Barring a dramatic reversal, Sarah Palin will formally become the Republican vice presidential nominee Wednesday night. Since Friday, when the pick was announced, news surrounding Palin has been almost uniformly negative: the initial focus on her lack of experience quickly gave way to reports of her involvement in the Troopergate scandal, the “Bridge to Nowhere” earmark, an Alaskan separatist party, a 527 group organized by recently indicted Alaska Senator Ted Stevens, and, on Labor Day, her teenage daughter’s pregnancy.
What McCain Didn't Know About Sarah Palin (August 31, 2008)
And why he probably would have picked her anyway. By Marc Ambinder
Here in St. Paul, talk of Palin has dominated the Republican convention—even more so than cable news—and by Monday night discussion among Republican operatives and reporters had turned to whether Palin would survive or become the first running mate since Thomas Eagleton in 1972 to leave a major-party ticket. On Monday, the InTrade futures market opened trading on whether Palin would withdraw before the election.
With reporters and opposition researchers crawling through Alaska, and with the McCain campaign having dispatched its own team of lawyers to re-vet Palin, Republicans are wondering what shoe might drop next. If further revelations prove damaging enough, McCain could decide to replace Palin or she could choose to withdraw. While such an event seems unlikely given her popularity in some quarters of the party—Jacob Heilbrunn has suggested that social conservatives would view her ouster as “political infidelity”—her rocky reception makes the “Eagleton scenario,” and how it might unfold, a subject of more than academic interest.

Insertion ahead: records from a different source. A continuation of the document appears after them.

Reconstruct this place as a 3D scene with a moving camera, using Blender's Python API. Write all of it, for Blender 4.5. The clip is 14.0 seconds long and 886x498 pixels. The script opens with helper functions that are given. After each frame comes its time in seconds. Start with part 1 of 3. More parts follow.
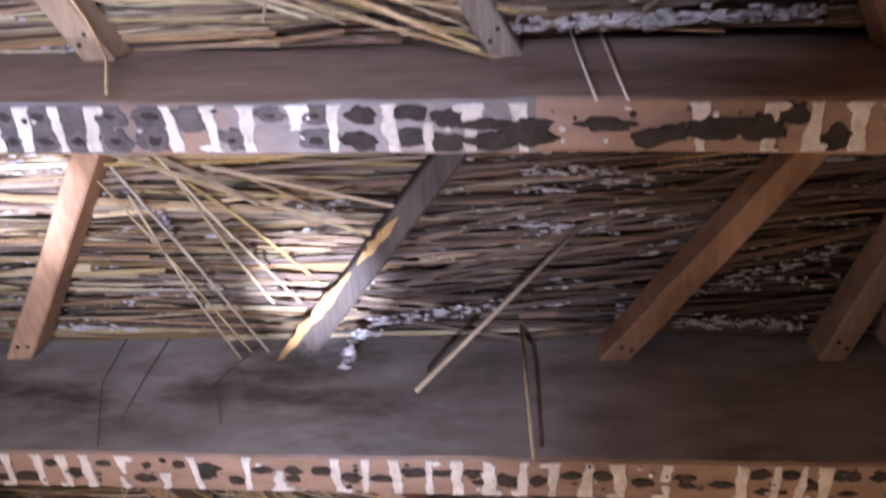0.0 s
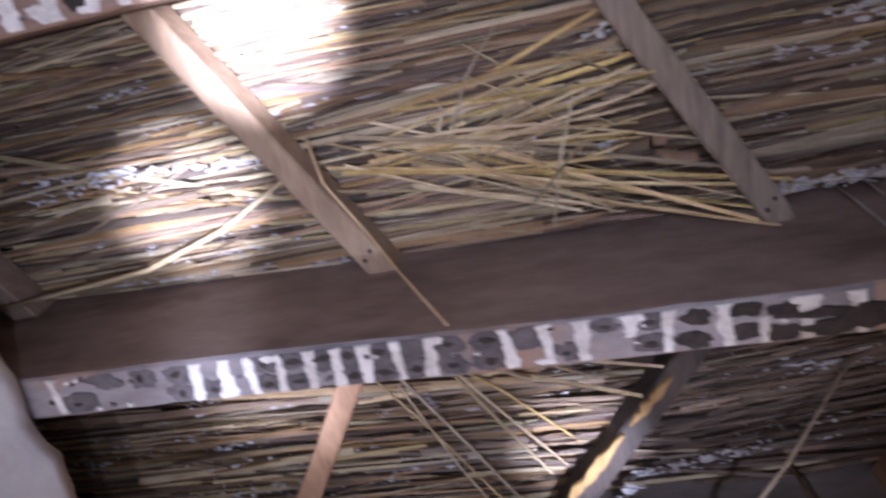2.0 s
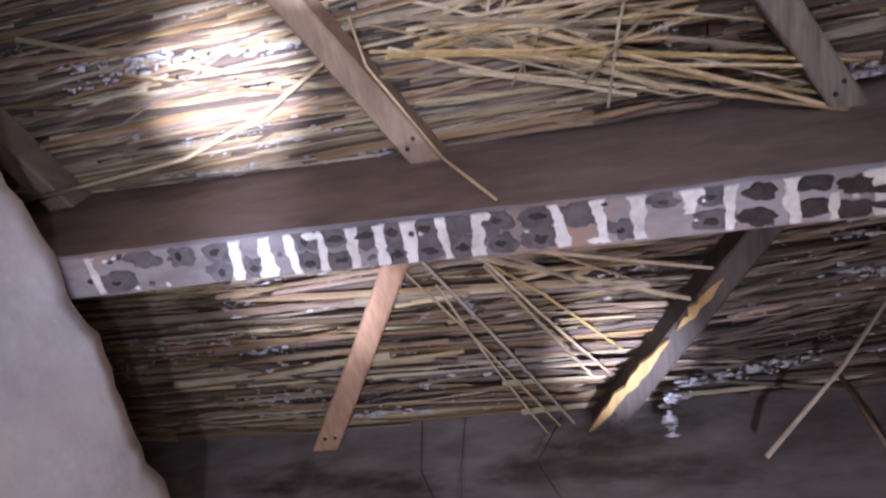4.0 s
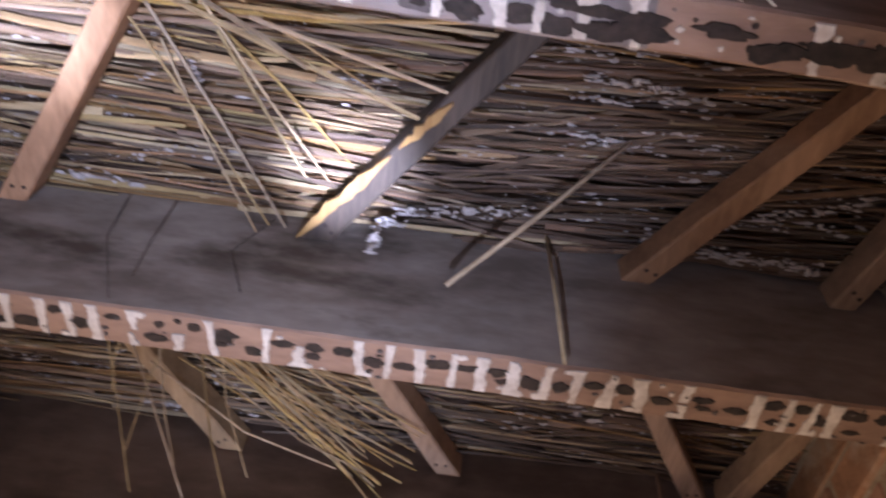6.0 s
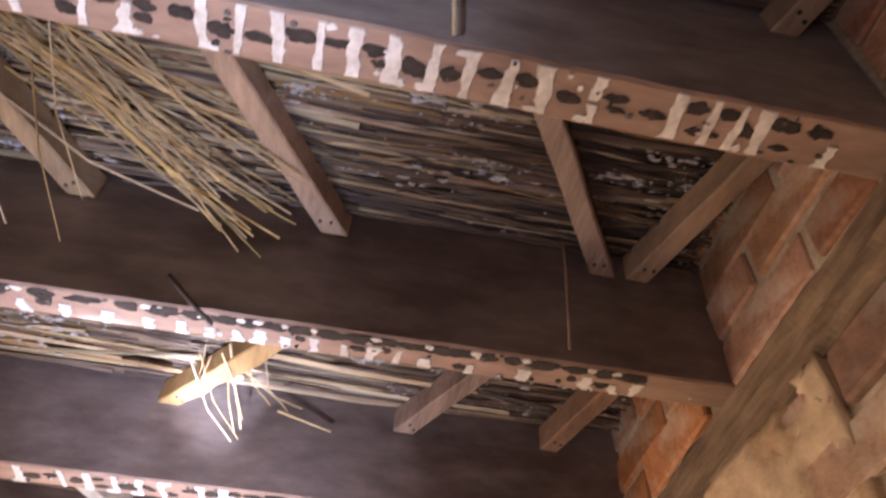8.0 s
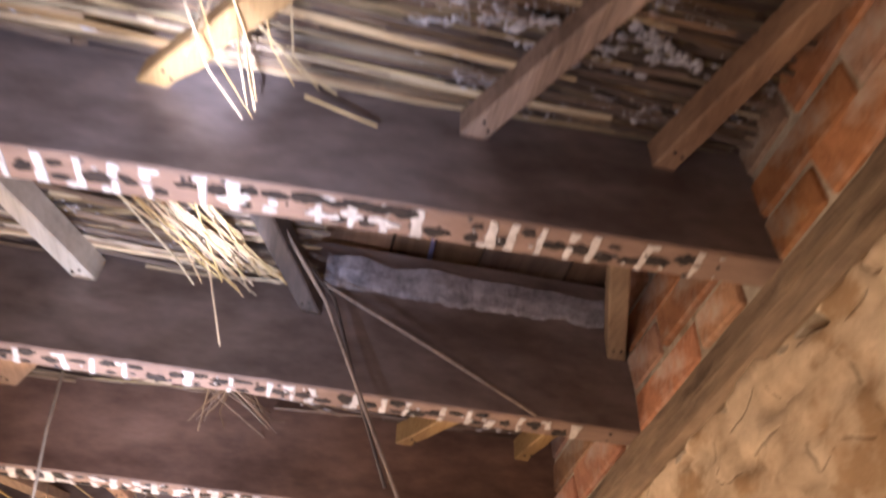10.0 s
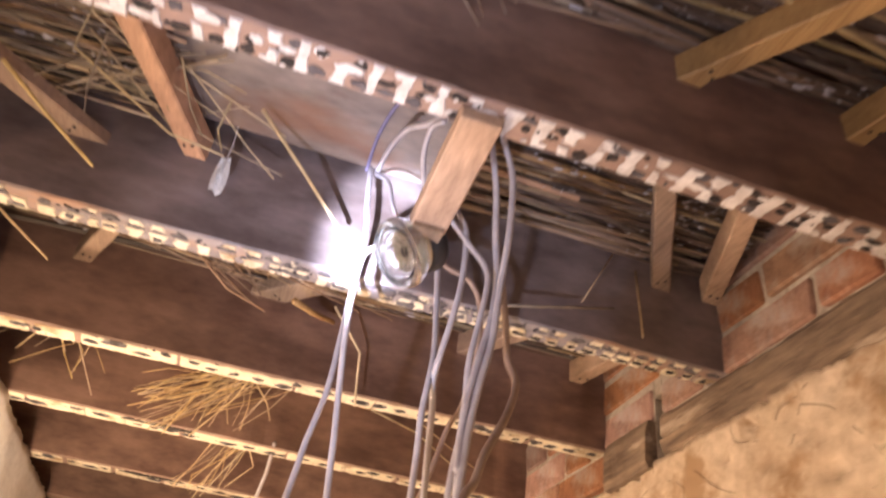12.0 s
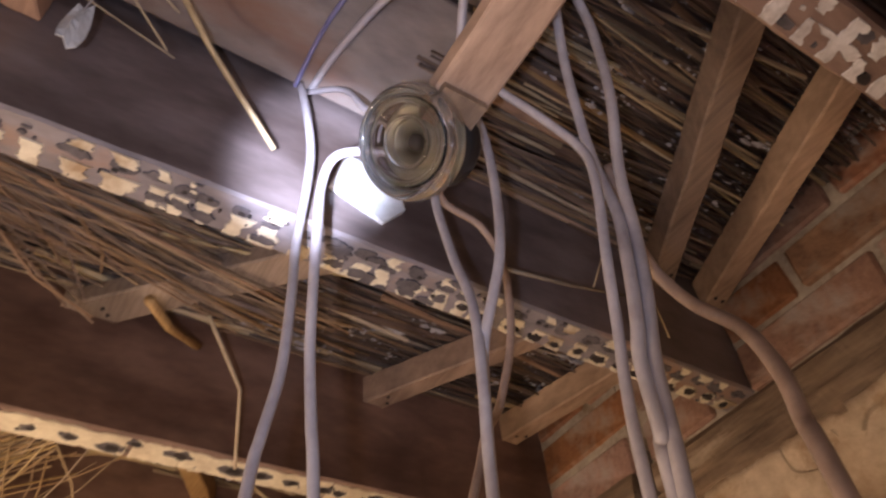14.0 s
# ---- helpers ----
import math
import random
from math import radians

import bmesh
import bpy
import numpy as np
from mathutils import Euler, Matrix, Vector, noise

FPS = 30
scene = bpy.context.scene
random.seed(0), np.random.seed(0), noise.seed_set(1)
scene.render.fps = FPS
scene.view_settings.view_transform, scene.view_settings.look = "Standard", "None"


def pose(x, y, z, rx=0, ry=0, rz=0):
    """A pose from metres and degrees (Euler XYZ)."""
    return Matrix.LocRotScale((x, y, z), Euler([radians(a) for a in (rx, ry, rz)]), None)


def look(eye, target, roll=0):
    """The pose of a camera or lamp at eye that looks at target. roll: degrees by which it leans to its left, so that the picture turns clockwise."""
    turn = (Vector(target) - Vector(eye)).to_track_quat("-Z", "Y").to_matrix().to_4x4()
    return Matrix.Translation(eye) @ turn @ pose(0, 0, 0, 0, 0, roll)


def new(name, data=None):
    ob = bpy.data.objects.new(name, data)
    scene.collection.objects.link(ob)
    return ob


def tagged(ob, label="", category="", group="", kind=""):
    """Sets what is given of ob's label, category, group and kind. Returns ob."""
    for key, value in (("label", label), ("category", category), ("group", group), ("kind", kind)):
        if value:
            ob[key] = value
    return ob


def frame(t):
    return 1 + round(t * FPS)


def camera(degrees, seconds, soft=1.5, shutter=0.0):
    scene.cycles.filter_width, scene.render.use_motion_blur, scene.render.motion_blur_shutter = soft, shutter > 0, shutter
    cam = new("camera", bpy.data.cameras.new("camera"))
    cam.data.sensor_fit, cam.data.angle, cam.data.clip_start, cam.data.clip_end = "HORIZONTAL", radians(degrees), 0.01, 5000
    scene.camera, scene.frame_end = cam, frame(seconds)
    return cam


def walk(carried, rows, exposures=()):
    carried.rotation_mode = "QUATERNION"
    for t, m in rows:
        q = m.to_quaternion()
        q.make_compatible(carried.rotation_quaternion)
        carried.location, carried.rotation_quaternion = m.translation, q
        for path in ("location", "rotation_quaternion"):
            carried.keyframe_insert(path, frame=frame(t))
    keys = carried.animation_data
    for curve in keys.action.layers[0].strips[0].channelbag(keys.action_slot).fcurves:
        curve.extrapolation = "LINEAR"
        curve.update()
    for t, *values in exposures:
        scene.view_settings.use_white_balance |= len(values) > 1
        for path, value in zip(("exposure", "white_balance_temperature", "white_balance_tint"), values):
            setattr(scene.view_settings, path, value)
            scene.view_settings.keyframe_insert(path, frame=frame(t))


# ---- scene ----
cam = camera(61.3, 14.0, soft=2.3, shutter=0.5)
PATH = [
    (0, (0.411, -0.192, 1.579), (0.191, 0.702, 3.354), 11.2),
    (0.5, (0.392, -0.247, 1.575), (0.171, 0.566, 3.389), 11.1),
    (1, (0.349, -0.311, 1.588), (0.069, 0.486, 3.401), 12.4),
    (1.5, (0.288, -0.343, 1.59), (-0.073, 0.428, 3.4), 15.9),
    (2, (0.181, -0.357, 1.583), (-0.179, 0.361, 3.415), 15.3),
    (2.2, (0.135, -0.342, 1.573), (-0.216, 0.3, 3.434), 17.2),
    (4.5, (0.148, -0.239, 1.57), (-0.292, 0.623, 3.32), 17.8),
    (5, (0.186, -0.186, 1.561), (-0.094, 0.779, 3.289), 12.9),
    (5.5, (0.226, -0.176, 1.573), (0.078, 0.881, 3.264), 9.6),
    (6, (0.286, -0.151, 1.576), (0.252, 0.925, 3.261), 8.8),
    (6.5, (0.335, -0.122, 1.577), (0.443, 0.947, 3.263), 3.9),
    (7, (0.399, -0.041, 1.57), (0.55, 1.08, 3.219), 2.8),
    (7.2, (0.42, -0.007, 1.567), (0.563, 1.151, 3.191), 3.2),
    (9.5, (0.28, 0.367, 1.613), (0.552, 1.795, 2.986), 4.0),
    (10, (0.334, 0.587, 1.583), (0.609, 2.015, 2.955), 2.4),
    (10.5, (0.36, 0.828, 1.606), (0.541, 2.34, 2.903), 6.3),
    (11, (0.288, 1.042, 1.586), (0.472, 2.602, 2.823), 9.1),
    (11.5, (0.172, 1.257, 1.6), (0.49, 2.804, 2.828), 8.3),
    (12, (0.108, 1.447, 1.592), (0.521, 3.01, 2.77), 7.4),
    (12.5, (0.131, 1.676, 1.602), (0.575, 3.228, 2.782), 5.4),
    (13, (0.099, 1.839, 1.598), (0.608, 3.305, 2.86), 1.9),
    (13.5, (0.08, 1.905, 1.637), (0.759, 3.186, 3.015), 0.1),
    (14, (0.058, 1.952, 1.663), (0.905, 3.027, 3.121), -7.2),
]
walk(cam, [(t, look(eye, target, roll)) for t, eye, target, roll in PATH],
     exposures=[(0, 0.3), (1.0, -0.15), (2.0, -0.65), (4.5, -0.45), (6.0, 0.1), (7.0, 0.6), (9.5, 0.3), (11.0, 0.2), (12.4, -0.1), (13.0, -0.55), (13.5, -1.0), (14.0, -1.28)])


# ---- world and light ----
world = bpy.data.worlds.new("world")
scene.world = world
world.use_nodes = True
world.node_tree.nodes["Background"].inputs[0].default_value = (0.02, 0.016, 0.014, 1)
world.node_tree.nodes["Background"].inputs[1].default_value = 0.3

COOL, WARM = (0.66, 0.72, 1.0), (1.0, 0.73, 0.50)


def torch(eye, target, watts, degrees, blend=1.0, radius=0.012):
    """A fixed bodiless lamp standing in for the carried torch at one of its holds."""
    data = bpy.data.lights.new("torch_stand_in", "SPOT")
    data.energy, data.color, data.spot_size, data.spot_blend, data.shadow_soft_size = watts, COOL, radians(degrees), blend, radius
    ob = new("torch_stand_in", data)
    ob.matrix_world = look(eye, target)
    return tagged(ob, "fixed spot lamp standing in for the carried torch", "torch", kind="structure")


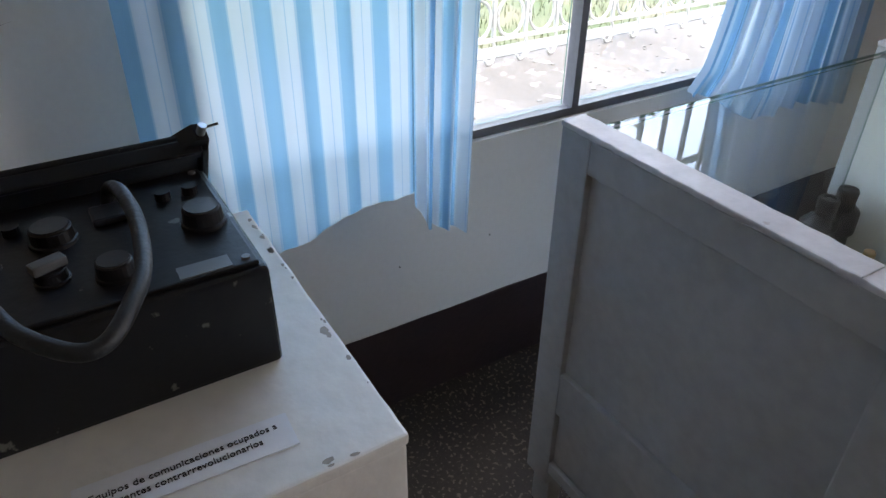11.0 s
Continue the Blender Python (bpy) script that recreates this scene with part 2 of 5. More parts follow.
M_LEATHER = mat("worn_leather", (0.11, 0.062, 0.048), 0.5, scale=11, fine=70, bump=0.25, second=(0.06, 0.036, 0.03), spots=(0.25, 0.2, 0.17), spot_scale=38, spot_cut=0.7)
M_OCHRE = mat("plain_wood", (0.42, 0.23, 0.10), 0.55, scale=18, second=(0.3, 0.16, 0.07))
M_YELLOW = mat("yellow_card", (0.85, 0.41, 0.03), 0.55, scale=8, amount=0.12, bump=0.03)
M_OLDCARD = mat("aged_card", (0.80, 0.775, 0.74), 0.7, scale=12, amount=0.25, bump=0.05)
M_PATCH = mat("orange_patch_cloth", (0.60, 0.29, 0.065), 0.8, scale=60, fine=400, bump=0.3)
M_PATCHIN = mat("yellow_patch_cloth", (0.62, 0.32, 0.09), 0.8, scale=60, fine=400, bump=0.3)
M_PATCHBLK = mat("black_thread", (0.02, 0.02, 0.018), 0.8, bump=0.2, fine=300)
M_PATCHGRN = mat("green_thread", (0.03, 0.16, 0.06), 0.8, bump=0.2, fine=300)
M_WEB = mat("olive_webbing", (0.035, 0.045, 0.028), 0.75, scale=10, fine=200, bump=0.4)
M_TABLE = mat("dark_green_table", (0.012, 0.028, 0.02), 0.5, scale=7)
M_OLIVEGEAR = mat("grey_green_gear", (0.13, 0.14, 0.115), 0.6, scale=9, bump=0.15)
M_CARDGREEN = mat("green_print", (0.05, 0.2, 0.12), 0.6, bump=0)
M_CARDTAN = mat("tan_print", (0.45, 0.35, 0.24), 0.6, bump=0)


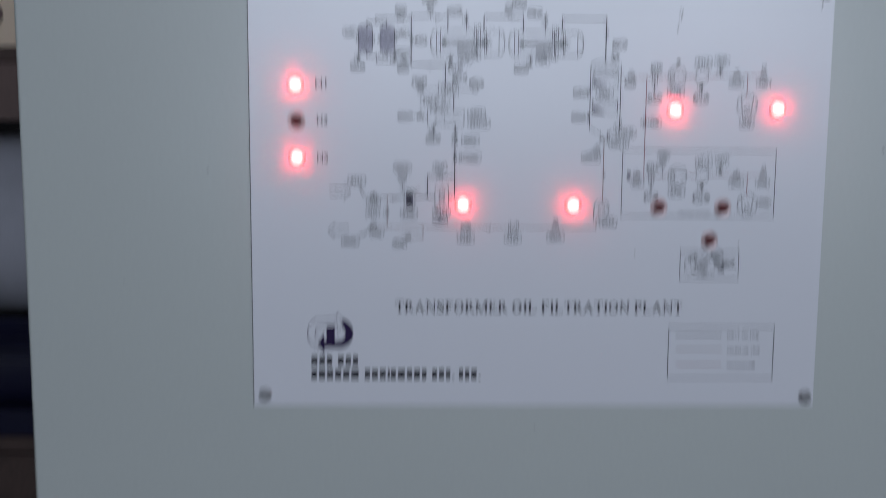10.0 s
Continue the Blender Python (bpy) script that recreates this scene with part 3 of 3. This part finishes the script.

Interviews with Republicans and legal experts today shed light on how the process could play out. At any point before tomorrow night, McCain could simply replace Palin. But once she formally accepts her nomination, he’ll no longer have the power to do so unilaterally. According to Ben Ginsberg, the former general council at the Republican National Committee, Republican rules stipulate that the 168 members of the national committee would need to ratify any replacement to make it official. The process falls under Republican Rule Number 9(a): “The Republican National Committee is hereby authorized and empowered to fill any and all vacancies which may occur by reason of death, declination, or otherwise of the Republican candidate for President of the United States or the Republican candidate for Vice President of the United States, as nominated by the national convention, or the Republican National Committee may reconvene the national convention for the purpose of filling any such vacancies.”
Ginsberg hastened to add that such a vote would almost certainly be a formality. “The members of the Republican national committee would be overwhelmingly inclined to follow the wishes of the nominee in any situation in which this rule got invoked, unless it were someone completely outside the mainstream of the Republican Party,” he said. With their experience in the national spotlight, Mitt Romney and Tim Pawlenty would be two obvious replacements. One possibility that might provoke opposition would be a pro-choice candidate, such as Democratic Sen. Joe Lieberman, reportedly on McCain’s short list until the prospect of a floor fight with conservative delegates convinced him to select Palin.
Further controversy could arise if multiple nominations were submitted. The rules state that a majority of votes is required to win the VP nod, but do not stipulate how a replacement would be chosen if a vote split among multiple nominees failed to produce a majority. “There would still be some details to fill in,” Ginsberg acknowledged.
The history of Missouri Senator Eagleton’s selection in 1972 and the 18 days he spent as George McGovern’s running mate has some striking parallels to the current campaign—and not all of them to Palin.
Just as Palin is reported to have been, Eagleton was a last-minute selection and not the candidate’s first choice. “At the 1972 convention, McGovern was facing a battle to hold onto the California delegation,” says Joel K. Goldstein, a law professor at St. Louis University School of Law and expert on the vice presidency who co-taught a course with Eagleton. “It wasn’t clear until the second or third day that he would keep California and be nominated, so it wasn’t until late in day three that he started focusing on the vice presidency.” Eagleton asked Ted Kennedy, who declined, as did Walter Mondale, Abe Ribicoff, Gaylord Nelson, and several others. “Like Palin, Eagleton had been mentioned, but was considered such an unlikely choice that he went to the convention without his press secretary. The McGovern camp had picked up rumors of possible health issues, but they never went to Eagleton and asked. Instead, they approached reporters from St. Louis papers—the local media—and asked them. There was really no serious vetting process.”